Overal had ik commentaar op. We waren zo brutaal. We slopen dan ‘s nachts weg langs de poort om in de stad uit te gaan. Ik was echt zoekende. Na verloop van tijd werd dit steeds minder. Ik deed steeds meer gewoon mijn werk zonder moeilijk te doen. Bij heel veel jongeren gebeurde dat. Op school was ik ook niet de beste geweest, dus dit is echt mijn redding geweest.’

‘Voor het avontuur besloot ik om beroepsmilitair te worden. Tijden deze periode heb ik de meeste vriendschappen gemaakt. Vooral met de achterblijvers; de jongens die op de kazerne blijven slapen omdat ze te ver weg wonen. Je moet op elkaar bouwen. Zowel tijdens de oefeningen als daarbuiten. Je bent namelijk zoveel samen. Samen met een paar jongens had ik een grote passie voor muziek. Dan gingen we vaak in onze vrije tijd zingen of rappen. We noemden dat dan Radio Palua. Waar we ook waren, we maakten altijd lol.’

‘In 2000 ben ik afgezwaaid, maar we zien elkaar nog vaak. We komen nog steeds elk jaar samen. De vriendschappen voelen heel erg vertrouwd. Ik merk daarin ook een verschil tussen vrienden van Defensie en uit de burgermaatschappij. Die laatste relaties zijn veel lastiger om te onderhouden. Dan verhuizen sommige mensen en is het contact direct weg. Uit het oog, uit het hart. Bij Defensie is dat heel anders. Je kan elkaar altijd appen of bellen. Het voelt dan direct als gisteren. Dat betekent heel veel voor mij.’

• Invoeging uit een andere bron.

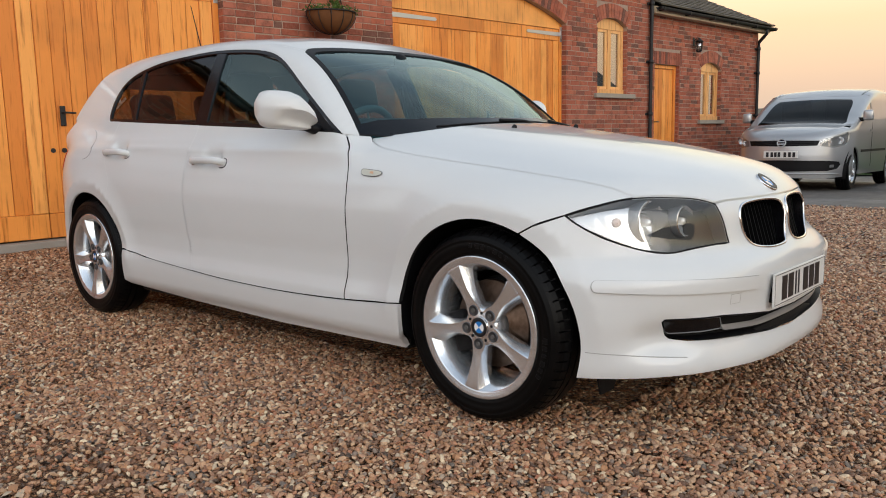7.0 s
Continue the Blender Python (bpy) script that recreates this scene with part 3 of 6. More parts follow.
DULLBRICK = plain_noise("dull_brick", (0.17, 0.075, 0.05), (0.10, 0.05, 0.038), 2.0)
closing_range("west", -24.0, -18.5, -3.0, 12.0, 2.4, 4.3)
closing_range("south", -10.0, 5.0, -25.0, -20.0, 2.5, 4.5)
closing_range("east", 10.5, 26.0, -12.0, -6.8, 2.5, 4.4)


# ---- oak doors ----
def garage_door(u0, u1, label, lock=0.0):
    g = thing("garage_door", BARN, label, "garage door", "arched garage doors")
    y0 = 0.10
    # frame and arched head
    b = bmesh.new()
    for a, c in ((u0 + 0.002, u0 + 0.07), (u1 - 0.07, u1 - 0.002)):
        part("jamb", box(a, c, y0 - 0.01, y0 + 0.1, 0.02, SPRING - 0.005, 0.004), OAK, g)
    n = 28
    up = [(u0 + 0.004 + (u1 - u0 - 0.008) * i / n, arch_z(u0 + (u1 - u0) * i / n, u0, u1, SPRING, RISE) - 0.004) for i in range(n + 1)]
    part("arched_head", plate(up + [(u1 - 0.004, SPRING - 0.07), (u0 + 0.004, SPRING - 0.07)], 0.06, 1, y0 - 0.006), OAK, g)
    part("threshold", box(u0 + 0.01, u1 - 0.01, -0.03, 0.22, -0.05, 0.055, 0.006), CONCRETE, g, "worn concrete threshold strip")
    mid = (u0 + u1) / 2
    for side in (0, 1):
        a, c = (u0 + 0.075, mid - 0.003) if side == 0 else (mid + 0.003, u1 - 0.075)
        leaf = part("leaf", box(a, c, y0 + 0.035, y0 + 0.06, 0.07, SPRING - 0.078), OAK, g)
        z0, z1 = 0.07, SPRING - 0.078
        for nm, bx in (("bottom_rail", (a, c, z0, z0 + 0.22)), ("top_rail", (a, c, z1 - 0.17, z1)), ("stile", (a, a + 0.13, z0 + 0.223, z1 - 0.173)), ("stile", (c - 0.13, c, z0 + 0.223, z1 - 0.173))):
            part(nm, box(bx[0], bx[1], y0 - 0.002, y0 + 0.034, bx[2], bx[3], 0.005), OAK, leaf)
        w = (c - a - 0.266)
        n = 10
        for i in range(n):
            p, q = a + 0.133 + w * i / n, a + 0.133 + w * (i + 1) / n
            part("plank", box(p + 0.0025, q - 0.0025, y0 + 0.012, y0 + 0.034, z0 + 0.223, z1 - 0.173, 0.003), OAK, leaf)
        hx = a if side == 0 else c
        d = 1 if side == 0 else -1
        for z in (0.2, SPRING - 0.15):
            s = part("strap_hinge", plate([(hx - 0.02 * d, z - 0.03), (hx + 0.75 * d, z - 0.022), (hx + 0.78 * d, z), (hx + 0.75 * d, z + 0.022), (hx - 0.02 * d, z + 0.03)][::d], 0.008, 1, y0 - 0.012), GALV, leaf, "galvanised steel strap hinge")
            cyl_b = cyl((hx - 0.03 * d, y0 - 0.018, z - 0.08), (hx - 0.03 * d, y0 - 0.018, z + 0.08), 0.014, seg=10)
            part("hinge_pin", cyl_b, GALV, leaf)
            part("pin_plate", box(min(hx - 0.07 * d, hx - 0.02 * d), max(hx - 0.07 * d, hx - 0.02 * d), y0 - 0.016, y0 - 0.0105, z - 0.11, z + 0.11, 0.002), GALV, leaf)
        ku = mid + lock + (0.05 if side else -0.05)
        part("keyhole", cyl((ku, y0 - 0.006, 0.86), (ku, y0 + 0.012 if lock else y0 + 0.002, 0.86), 0.022, seg=10), IRON, leaf)
    mid += lock
    hb = box(mid + 0.035, mid + 0.085, y0 - 0.01, y0 - 0.001, 1.08, 1.26, 0.004)
    h = part("door_handle", hb, IRON, g, "black iron lever handle on a backplate")
    part("lever", tube([(mid + 0.06, y0 - 0.01, 1.2), (mid + 0.06, y0 - 0.05, 1.2), (mid + 0.16, y0 - 0.052, 1.195)], 0.009, 8), IRON, h)
    return g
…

‘In 1998 ben ik met een groep van 15 man uitgezonden naar Bosnië. Dat was heel erg spannend. Nog nooit was ik zo lang van huis geweest. Gelukkig verliep de missie betrekkelijk rustig. De heftige tijden waren al voorbij, daardoor was iedereen heel relaxed. Zo hadden we allemaal om de beurt bardienst. De generaal draaide dan ook ’s avonds een dienst. Dan was het gewoon: ‘Bert, mag ik een biertje?’. Dat vond ik wel goud.’

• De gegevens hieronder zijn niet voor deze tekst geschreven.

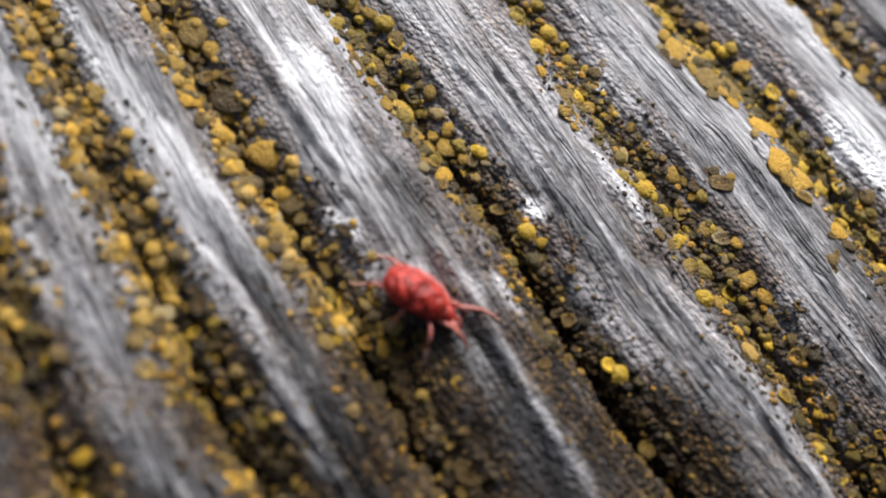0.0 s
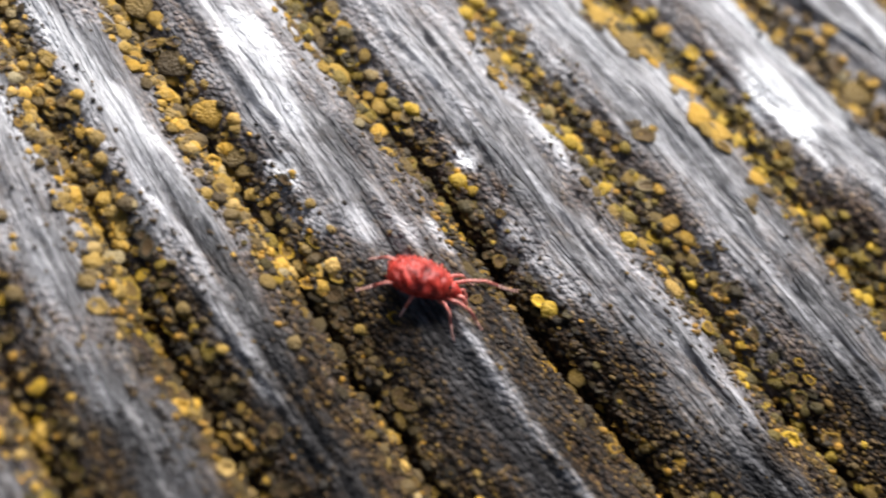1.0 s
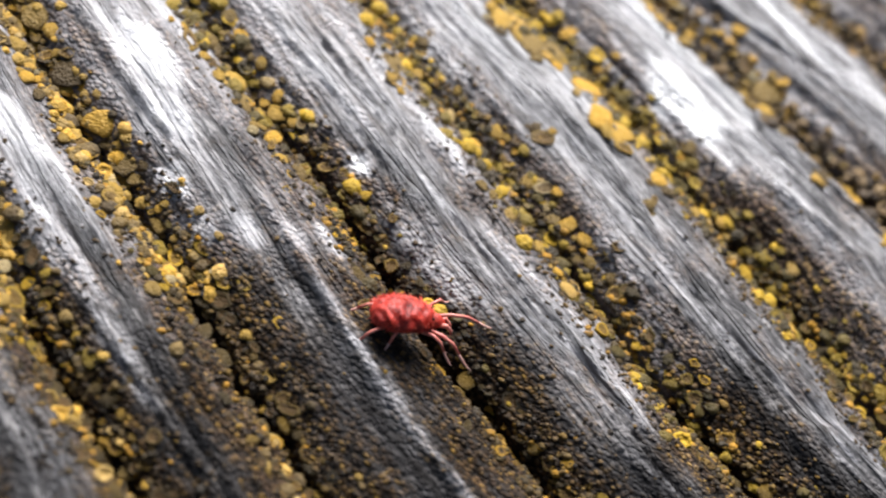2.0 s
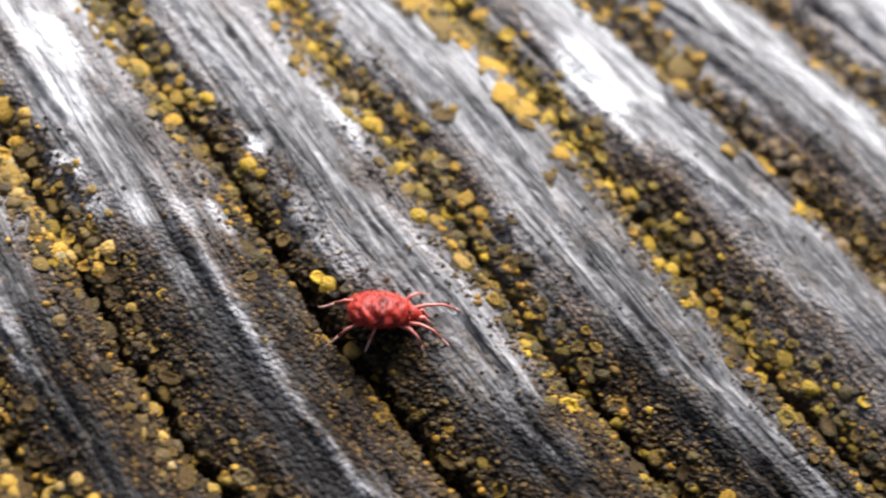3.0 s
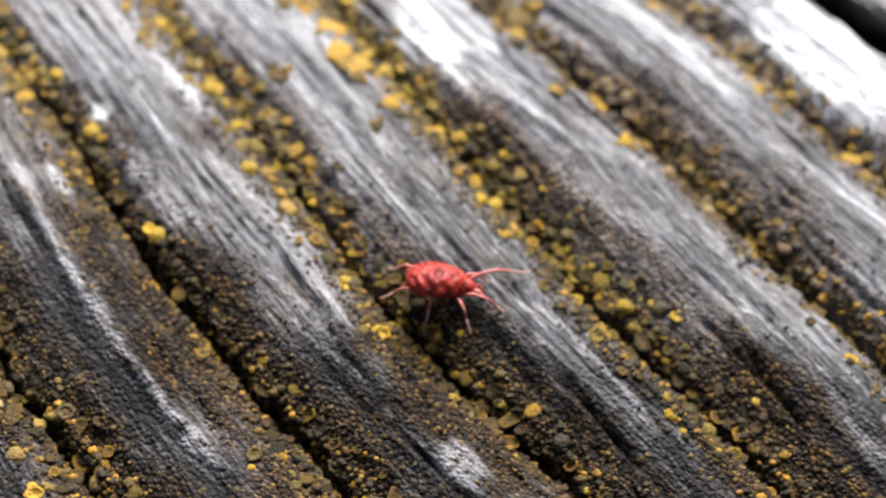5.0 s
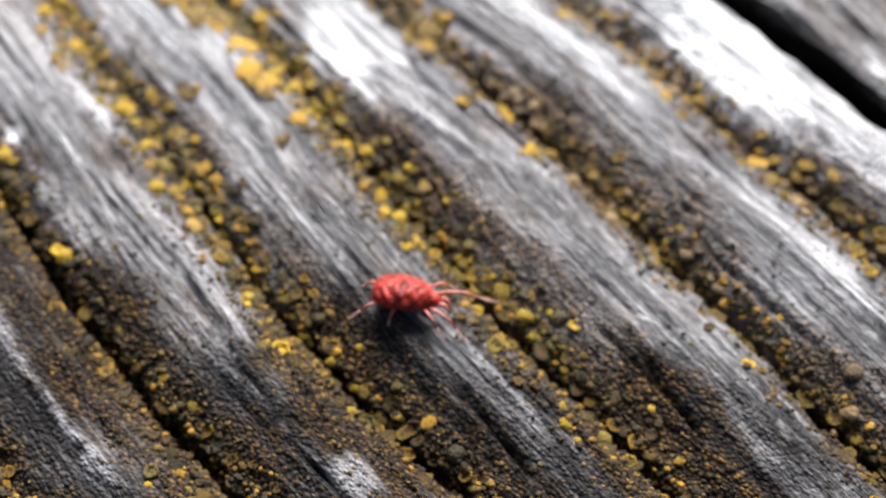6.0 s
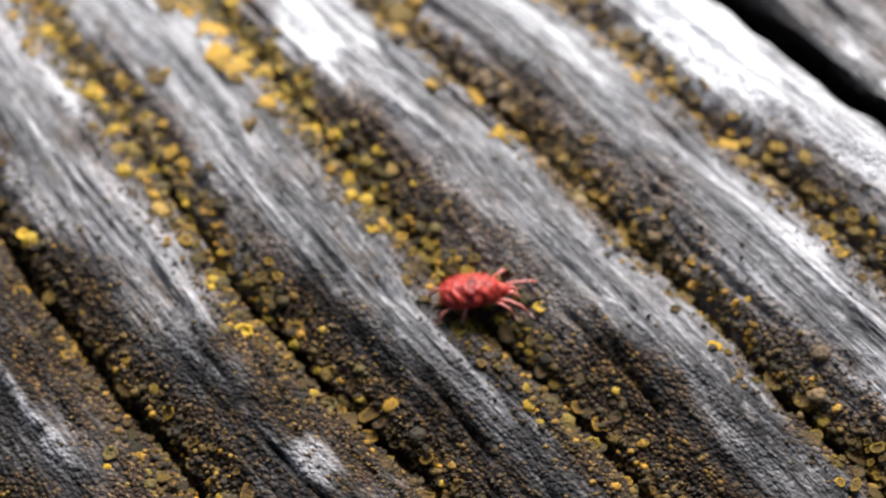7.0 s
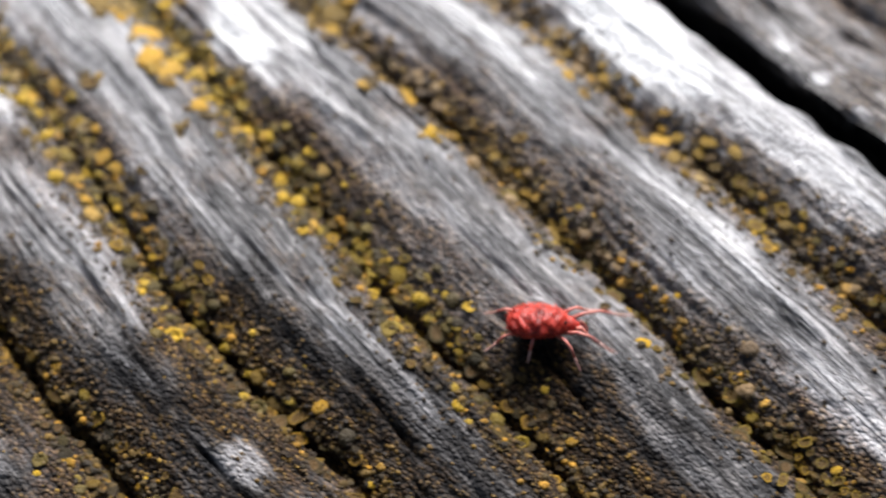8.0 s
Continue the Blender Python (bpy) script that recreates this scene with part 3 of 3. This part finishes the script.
def body_mesh():
    n, m = 48, 48
    verts = [body_point(math.pi * (i + 0.02) / (n - 1 + 0.04), 2 * math.pi * k / m) * MM for i in range(n) for k in range(m)]
    faces = [(i * m + k, i * m + (k + 1) % m, (i + 1) * m + (k + 1) % m, (i + 1) * m + k) for i in range(n - 1) for k in range(m)]
    return meshed("body", verts, faces)


def hair_mesh():
    rng = random.Random(7)
    verts, faces = [], []
    for _ in range(1100):
        a, b = math.acos(rng.uniform(-0.97, 0.97)), rng.uniform(-0.5, math.pi + 0.5)
        p = body_point(a, b)
        out = Vector((p.x * 0.5 - 0.25, p.y, p.z * 1.3)).normalized() + Vector((rng.uniform(-0.4, 0.2), rng.uniform(-0.3, 0.3), 0.1))
        tip = p + out * rng.uniform(0.05, 0.14)
        side = out.cross(Vector((0.3, 0.2, 1))).normalized() * 0.009
        back = out.cross(side).normalized() * 0.011
        n0 = len(verts)
        verts += [(p + side) * MM, (p - side * 0.5 + back) * MM, (p - side * 0.5 - back) * MM, tip * MM]
        faces += [(n0, n0 + 1, n0 + 3), (n0 + 1, n0 + 2, n0 + 3), (n0 + 2, n0, n0 + 3)]
    return meshed("fur", verts, faces)


# hip x, hip y, resting yaw, length, phase of its step
LEGS = [(0.62, 0.16, 13, 1.6, 0.0), (0.5, 0.28, 26, 0.85, 0.5), (-0.22, 0.28, 156, 0.55, 0.0), (-0.42, 0.24, 168, 0.95, 0.5),
        (0.62, -0.24, -20, 1.20, 0.5), (0.5, -0.34, -50, 0.85, 0.0), (-0.14, -0.36, -112, 0.5, 0.5), (-0.42, -0.32, -164, 0.95, 0.0)]


LEAN = -26


def mite():
    root = tagged(new("red_mite"), "small scarlet velvet mite with wrinkled hairy body walking over wood", "mite")
    part("body", body_mesh(), RED, root, "wrinkled scarlet velvet body")
    part("fur", hair_mesh(), HAIR, root, "short pale red hairs")
    part("head", meshed("head", *tube([(0.70, 0, 0.02), (0.92, 0, 0.0), (1.12, 0, -0.06), (1.2, 0, -0.10)], [0.27, 0.22, 0.12, 0.03], 12)), RED, root)
    for side in (-1, 1):
        part("palp", meshed("palp", *tube([(1.0, 0.1 * side, -0.05), (1.2, 0.18 * side, 0.0), (1.36, 0.15 * side, -0.18), (1.4, 0.12 * side, -0.34)], [0.075, 0.07, 0.055, 0.02])), LEG, root)
        eye = meshed("eye", *tube([(0.72, 0.27 * side, 0.24), (0.74, 0.29 * side, 0.27), (0.75, 0.30 * side, 0.28)], [0.05, 0.045, 0.012]))
        part("eye", eye, DARK, root, "tiny dark eye")
    for piece in root.children:
        piece.matrix_basis = pose(0, 0, 0, LEAN)
    legs = []
    for hx, hy, yaw, size, phase in LEGS:
        pts = [(0, 0, 0), (0.16, 0, 0.06), (0.42, 0, 0.19), (0.74, 0, 0.14), (0.98, 0, -0.14)]
        leg = part("leg", meshed("leg", *tube([(x * size, y, z) for x, y, z in pts], [0.068, 0.060, 0.052, 0.046, 0.040])), LEG, root)
        foot = [(0.96, 0, -0.12), (1.12, 0, -0.32), (1.30, 0, -0.47), (1.42, 0, -0.50)]
        part("tarsus", meshed("tarsus", *tube([(x * size, y, z) for x, y, z in foot], [0.041, 0.036, 0.029, 0.011])), PALE, leg, "pale leg tip")
        leg.matrix_basis = pose(hx * MM, hy * MM, -0.06 * MM, 0, 0, yaw)
        legs.append(leg)
    return root, legs


MITE, MITE_LEGS = mite()
colonies()

# seconds, x, y, z in millimetres, heading, bank
PATH = [
    (0.0, -9.36, -10.47, 0.62, 24, 0),
    (0.5, -8.27, -10.41, 0.71, 28, 0),
    (1.0, -7.20, -9.80, 0.83, 40, 0),
    (1.5, -5.67, -9.13, 0.81, 49, 0),
    (1.7, -5.37, -8.61, 0.72, 49, 0),
    (3.0, -2.76, -6.18, 0.76, 55, 0),
    (3.5, -1.05, -4.89, 0.96, 40, 0),
    (4.0, 0.86, -4.23, 0.87, 42, 0),
    (5.3, 2.89, -0.15, 0.94, 46, 0),
    (5.5, 3.23, 0.24, 0.93, 46, 0),
    (6.0, 3.73, 0.67, 0.90, 42, 0),
    (6.5, 4.08, 1.47, 0.74, 48, 0),
    (7.0, 5.87, 3.03, 0.35, 59, 0),
    (7.5, 7.53, 4.01, 0.79, 42, 0),
    (8.0, 9.64, 5.40, 0.87, 49, 0),
]


def motions():
    walk(cam, [(t, aimed(*row)) for t, *row in ROWS], [(0.0, 0.24), (0.5, 0.30), (1.5, 0.64), (3.0, 0.60), (5.5, 0.68), (8.0, 0.52)])
    walk(MITE, [(t, pose(x * MM, y * MM, z * MM) @ pose(0, 0, 0, 0, 0, heading) @ pose(0, 0, 0, bank)) for t, x, y, z, heading, bank in PATH])
    for leg, (hx, hy, yaw, size, phase) in zip(MITE_LEGS, LEGS):
        side = 1 if hy > 0 else -1
        rows = []
        for i in range(81):
            a = 2 * math.pi * (i * 0.1 / 0.45 + phase)
            lift = max(0.0, math.sin(a))
            swing = 13 * math.cos(a) * side
            rows.append((i * 0.1, pose(hx * MM, hy * MM, -0.06 * MM, 0, 0, yaw + swing) @ pose(0, 0, 0, 0, -9 * lift, 0)))
        walk(leg, rows)


motions()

‘Een van de mooiste momenten was voorbereiden van een groot diner. Ze hadden hulp nodig bij het bereiden van het eten. Ik moest toen de lokale koks begeleiden in het maken van de maaltijden. Dat was echt onmogelijk. We konden elkaar niet verstaan. Stonden we daar met handen en voeten duidelijk te maken wat ze moesten doen. Dat was wel heel grappig. Uiteindelijk was het een groot succes en een enorme eer om te doen.’

‘Na mijn tijd bij Defensie ben ik aan de slag gegaan bij de NS. Eerst als conducteur en later als machinist. Ik merk dat ik veel heb gehad aan mijn ervaringen bij Defensie. Ik ben punctueel en kan heel goed omgaan met verantwoordelijkheid en stress. Soms heb je dan te maken met een bijna-aanrijding. Dan raak ik niet in paniek en behoud ik het overzicht.’

‘Toch kan ik Defensie niet helemaal loslaten. Ik heb daarom besloten om reservist te worden. Ik heb eerst gewacht tot m’n kinderen ouder waren. Nu heb ik de ruimte om te doen wat ik ook leuk vind. Ik ga nu een paar keer per maand naar de kazerne. Daar krijgen we lesavonden, hebben we onderhoudsdagen en doen we soms meerdaagse oefeningen. Ook geven we steunverlening bij herdenkingen of hebben we bewakingsopdrachten. Het is heel goed te combineren met het gezin. Ik ben heel erg blij dat ik die uitdaging en kameraadschap terug in m’n leven heb.’